Tester: New roadmap will improve mental health care in rural America

(U.S. SENATE) – Senator Jon Tester is proposing a new “roadmap” to increase access to mental health care in rural America.

Tester is calling for the Departments of Veterans’ Affairs and Health and Human Services to improve rural mental health care treatment, particularly for Montana’s 103,000 veterans.

Tester, who recently chaired a Senate Veterans’ Affairs Committee field hearing in Billings, wants the departments to redouble their efforts to bring more doctors and cost-saving technologies to rural areas.  He also highlighted the need for more mental health professionals to serve in rural America.

“It was clear from my discussions with veterans, providers, VA officials, and advocates that the VA’s inability to recruit and retain health professionals in rural communities is an increasing concern,” Tester wrote the departments’ leaders.  “To what extent does HHS and VA currently collaborate to educate and train the medical professional workforce for service in rural America?”

Tester noted that staffing shortfalls force veterans to travel farther, pay more, and wait longer for needed care.  He also pushed the agencies to work with the Indian Health Service – a part of the Department of Health and Human Services – to improve care for Native Americans.

“With the chronic shortage of mental health providers in rural America, and the increasing number of men and women returning from overseas with complex and hidden wounds of war, this is an issue that will only get more difficult to address unless prompt and significant actions are taken,” Tester wrote.

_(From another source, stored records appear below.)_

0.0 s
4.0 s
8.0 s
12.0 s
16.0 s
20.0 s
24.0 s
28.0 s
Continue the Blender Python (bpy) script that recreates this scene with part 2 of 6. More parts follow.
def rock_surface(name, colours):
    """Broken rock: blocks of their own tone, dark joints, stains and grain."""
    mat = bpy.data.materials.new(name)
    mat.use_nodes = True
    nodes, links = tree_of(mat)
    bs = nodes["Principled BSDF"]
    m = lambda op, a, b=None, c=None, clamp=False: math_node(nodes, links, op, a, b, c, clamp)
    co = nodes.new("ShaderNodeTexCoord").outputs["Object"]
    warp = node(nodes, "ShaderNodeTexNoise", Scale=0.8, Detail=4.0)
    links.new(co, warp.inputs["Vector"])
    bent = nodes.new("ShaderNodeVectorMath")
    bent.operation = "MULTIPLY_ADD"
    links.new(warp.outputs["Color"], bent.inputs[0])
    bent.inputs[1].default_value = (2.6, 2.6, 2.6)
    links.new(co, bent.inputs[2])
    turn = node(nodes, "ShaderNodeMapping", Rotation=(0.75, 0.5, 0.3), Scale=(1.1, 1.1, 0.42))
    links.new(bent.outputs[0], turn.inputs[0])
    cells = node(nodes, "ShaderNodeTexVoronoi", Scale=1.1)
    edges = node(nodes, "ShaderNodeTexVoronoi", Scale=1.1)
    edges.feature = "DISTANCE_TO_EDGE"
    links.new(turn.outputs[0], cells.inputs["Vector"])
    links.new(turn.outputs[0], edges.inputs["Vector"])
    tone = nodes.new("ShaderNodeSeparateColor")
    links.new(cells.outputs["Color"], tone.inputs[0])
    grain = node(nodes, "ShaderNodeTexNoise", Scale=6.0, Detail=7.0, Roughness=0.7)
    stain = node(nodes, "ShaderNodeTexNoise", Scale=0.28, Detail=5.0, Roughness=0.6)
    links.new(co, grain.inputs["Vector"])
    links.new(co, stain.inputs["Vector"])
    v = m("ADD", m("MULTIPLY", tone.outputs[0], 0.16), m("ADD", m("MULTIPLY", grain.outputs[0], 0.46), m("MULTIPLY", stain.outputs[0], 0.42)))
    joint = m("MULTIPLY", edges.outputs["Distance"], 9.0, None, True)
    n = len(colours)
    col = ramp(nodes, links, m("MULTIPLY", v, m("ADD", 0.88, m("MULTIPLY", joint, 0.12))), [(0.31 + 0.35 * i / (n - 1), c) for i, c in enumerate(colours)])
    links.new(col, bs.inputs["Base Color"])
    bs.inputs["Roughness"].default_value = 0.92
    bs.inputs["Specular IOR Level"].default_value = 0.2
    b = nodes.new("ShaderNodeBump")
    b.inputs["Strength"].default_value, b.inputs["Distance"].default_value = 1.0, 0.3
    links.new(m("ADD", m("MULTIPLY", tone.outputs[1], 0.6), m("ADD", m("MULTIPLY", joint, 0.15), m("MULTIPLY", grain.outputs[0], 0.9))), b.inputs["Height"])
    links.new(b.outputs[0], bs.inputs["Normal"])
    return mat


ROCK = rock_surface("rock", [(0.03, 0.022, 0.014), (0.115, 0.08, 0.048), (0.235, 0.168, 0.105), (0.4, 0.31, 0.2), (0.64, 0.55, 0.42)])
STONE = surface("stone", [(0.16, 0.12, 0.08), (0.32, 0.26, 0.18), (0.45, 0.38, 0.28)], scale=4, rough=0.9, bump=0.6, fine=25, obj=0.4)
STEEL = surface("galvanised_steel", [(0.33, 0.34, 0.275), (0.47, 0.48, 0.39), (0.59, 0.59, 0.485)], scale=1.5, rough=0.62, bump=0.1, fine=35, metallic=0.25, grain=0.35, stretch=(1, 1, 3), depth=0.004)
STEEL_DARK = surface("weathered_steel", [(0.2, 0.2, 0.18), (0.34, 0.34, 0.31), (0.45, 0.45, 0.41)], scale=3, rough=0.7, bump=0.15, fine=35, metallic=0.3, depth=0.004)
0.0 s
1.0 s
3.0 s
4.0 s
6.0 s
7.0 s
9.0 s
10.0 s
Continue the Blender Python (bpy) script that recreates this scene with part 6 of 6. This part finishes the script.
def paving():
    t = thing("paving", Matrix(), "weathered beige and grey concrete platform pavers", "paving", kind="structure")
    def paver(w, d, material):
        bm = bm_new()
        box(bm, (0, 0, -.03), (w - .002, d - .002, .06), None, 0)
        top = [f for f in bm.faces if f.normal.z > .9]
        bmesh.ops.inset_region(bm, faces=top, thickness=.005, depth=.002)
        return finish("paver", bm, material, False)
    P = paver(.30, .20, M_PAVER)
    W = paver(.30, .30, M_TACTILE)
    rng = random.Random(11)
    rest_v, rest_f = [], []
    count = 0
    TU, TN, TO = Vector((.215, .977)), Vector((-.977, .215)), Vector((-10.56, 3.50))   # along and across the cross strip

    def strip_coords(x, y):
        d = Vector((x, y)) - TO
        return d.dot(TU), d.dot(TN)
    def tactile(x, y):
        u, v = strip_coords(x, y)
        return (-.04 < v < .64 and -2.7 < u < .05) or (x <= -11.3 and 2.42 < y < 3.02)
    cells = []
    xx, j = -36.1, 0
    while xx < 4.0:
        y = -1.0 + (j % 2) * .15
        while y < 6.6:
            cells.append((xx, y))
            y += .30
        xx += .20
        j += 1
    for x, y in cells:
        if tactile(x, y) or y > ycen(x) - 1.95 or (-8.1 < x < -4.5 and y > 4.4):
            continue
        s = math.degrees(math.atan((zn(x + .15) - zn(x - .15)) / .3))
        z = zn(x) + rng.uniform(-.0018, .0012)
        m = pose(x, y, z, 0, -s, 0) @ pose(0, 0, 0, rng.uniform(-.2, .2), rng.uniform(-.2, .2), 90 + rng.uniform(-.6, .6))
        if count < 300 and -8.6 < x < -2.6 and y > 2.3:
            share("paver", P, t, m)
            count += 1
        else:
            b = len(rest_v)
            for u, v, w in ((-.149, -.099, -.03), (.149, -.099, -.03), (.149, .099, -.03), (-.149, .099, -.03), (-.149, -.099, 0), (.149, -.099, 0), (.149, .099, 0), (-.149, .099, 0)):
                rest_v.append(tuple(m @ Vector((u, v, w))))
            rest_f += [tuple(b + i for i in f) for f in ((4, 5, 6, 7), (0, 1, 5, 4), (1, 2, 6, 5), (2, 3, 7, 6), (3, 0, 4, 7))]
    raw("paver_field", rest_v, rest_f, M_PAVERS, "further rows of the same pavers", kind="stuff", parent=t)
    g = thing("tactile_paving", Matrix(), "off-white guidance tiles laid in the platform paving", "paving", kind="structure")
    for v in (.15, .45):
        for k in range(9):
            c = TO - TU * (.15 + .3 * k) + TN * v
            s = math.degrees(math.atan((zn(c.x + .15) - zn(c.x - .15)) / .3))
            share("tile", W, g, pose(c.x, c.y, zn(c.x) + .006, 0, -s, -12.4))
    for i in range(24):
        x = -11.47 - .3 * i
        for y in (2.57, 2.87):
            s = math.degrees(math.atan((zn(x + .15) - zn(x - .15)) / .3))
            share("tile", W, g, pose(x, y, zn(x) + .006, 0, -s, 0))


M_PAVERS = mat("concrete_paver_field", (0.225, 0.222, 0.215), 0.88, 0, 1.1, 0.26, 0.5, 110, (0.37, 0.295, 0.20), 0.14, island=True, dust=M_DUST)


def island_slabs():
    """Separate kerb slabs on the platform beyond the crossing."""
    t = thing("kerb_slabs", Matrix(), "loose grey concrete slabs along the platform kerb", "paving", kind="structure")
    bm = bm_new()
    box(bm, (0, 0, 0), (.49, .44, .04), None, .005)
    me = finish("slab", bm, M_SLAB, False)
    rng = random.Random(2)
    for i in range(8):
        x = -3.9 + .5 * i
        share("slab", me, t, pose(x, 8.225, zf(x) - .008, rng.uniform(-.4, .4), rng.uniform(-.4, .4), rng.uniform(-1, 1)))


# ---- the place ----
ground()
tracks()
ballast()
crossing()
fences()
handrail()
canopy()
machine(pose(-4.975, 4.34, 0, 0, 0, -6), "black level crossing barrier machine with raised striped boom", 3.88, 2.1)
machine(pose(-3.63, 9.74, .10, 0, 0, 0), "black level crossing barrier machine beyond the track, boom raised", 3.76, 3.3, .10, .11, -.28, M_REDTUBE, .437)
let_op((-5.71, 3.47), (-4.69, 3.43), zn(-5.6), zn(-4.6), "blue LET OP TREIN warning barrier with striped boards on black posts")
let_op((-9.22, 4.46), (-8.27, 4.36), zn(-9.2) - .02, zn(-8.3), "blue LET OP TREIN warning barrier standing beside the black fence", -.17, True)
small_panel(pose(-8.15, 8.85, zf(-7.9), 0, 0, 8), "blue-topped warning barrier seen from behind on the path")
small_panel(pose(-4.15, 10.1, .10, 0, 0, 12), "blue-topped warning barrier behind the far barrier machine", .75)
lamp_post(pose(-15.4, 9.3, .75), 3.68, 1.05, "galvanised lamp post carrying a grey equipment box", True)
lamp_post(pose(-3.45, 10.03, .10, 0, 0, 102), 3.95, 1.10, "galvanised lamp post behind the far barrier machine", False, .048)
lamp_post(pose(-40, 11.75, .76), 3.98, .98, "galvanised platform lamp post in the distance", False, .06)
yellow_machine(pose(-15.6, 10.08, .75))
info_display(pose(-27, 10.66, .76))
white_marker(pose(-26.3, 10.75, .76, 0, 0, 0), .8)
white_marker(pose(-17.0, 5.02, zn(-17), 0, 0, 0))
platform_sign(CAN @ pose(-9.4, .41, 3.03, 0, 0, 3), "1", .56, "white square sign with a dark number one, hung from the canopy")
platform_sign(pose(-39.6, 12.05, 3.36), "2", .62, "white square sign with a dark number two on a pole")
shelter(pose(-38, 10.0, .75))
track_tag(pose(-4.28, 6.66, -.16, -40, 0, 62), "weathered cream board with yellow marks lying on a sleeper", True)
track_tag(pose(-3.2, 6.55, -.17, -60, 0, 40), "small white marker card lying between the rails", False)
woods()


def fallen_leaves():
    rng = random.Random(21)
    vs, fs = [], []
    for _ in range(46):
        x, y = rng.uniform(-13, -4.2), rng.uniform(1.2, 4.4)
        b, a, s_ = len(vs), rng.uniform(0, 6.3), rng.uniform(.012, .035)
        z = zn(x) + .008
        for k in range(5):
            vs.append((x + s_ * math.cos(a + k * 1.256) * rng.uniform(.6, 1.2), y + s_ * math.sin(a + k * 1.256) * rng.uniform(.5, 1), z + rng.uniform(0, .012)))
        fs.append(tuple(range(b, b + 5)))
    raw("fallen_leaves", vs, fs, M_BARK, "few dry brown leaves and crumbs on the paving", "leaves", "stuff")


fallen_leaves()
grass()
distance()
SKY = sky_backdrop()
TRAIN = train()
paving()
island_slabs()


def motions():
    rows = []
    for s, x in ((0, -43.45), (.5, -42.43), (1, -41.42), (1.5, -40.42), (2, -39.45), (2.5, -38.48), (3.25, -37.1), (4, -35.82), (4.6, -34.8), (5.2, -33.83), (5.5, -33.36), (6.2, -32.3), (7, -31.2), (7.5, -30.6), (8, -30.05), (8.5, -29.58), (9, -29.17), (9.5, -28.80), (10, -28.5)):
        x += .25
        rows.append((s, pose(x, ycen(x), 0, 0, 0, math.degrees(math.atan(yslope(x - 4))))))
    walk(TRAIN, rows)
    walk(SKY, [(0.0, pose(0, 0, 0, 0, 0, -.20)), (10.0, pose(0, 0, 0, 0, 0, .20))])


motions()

The VA has treated more than 207,000 veterans of Iraq and Afghanistan for Post-Traumatic Stress Disorder.

“It’s critical that these two agencies work together,” said Matt Kuntz, Executive Director for the National Alliance on Mental Illness in Montana.  “Resources are scarce in rural Montana and we can’t let red tape prevent veterans from getting the services they need.  I appreciate Senator Tester pushing this issue forward because rural Montanans deserve quality mental health care.”

Tester, Montana’s only member of the Senate Veterans’ Affairs Committee, recently called the VA’s announcement that it will hire 1,600 mental health workers nationwide a ‘much-needed step forward.’  His letter to VA Secretary Eric Shinseki and Health and Human Services Secretary Kathleen Sebelius is available online HERE.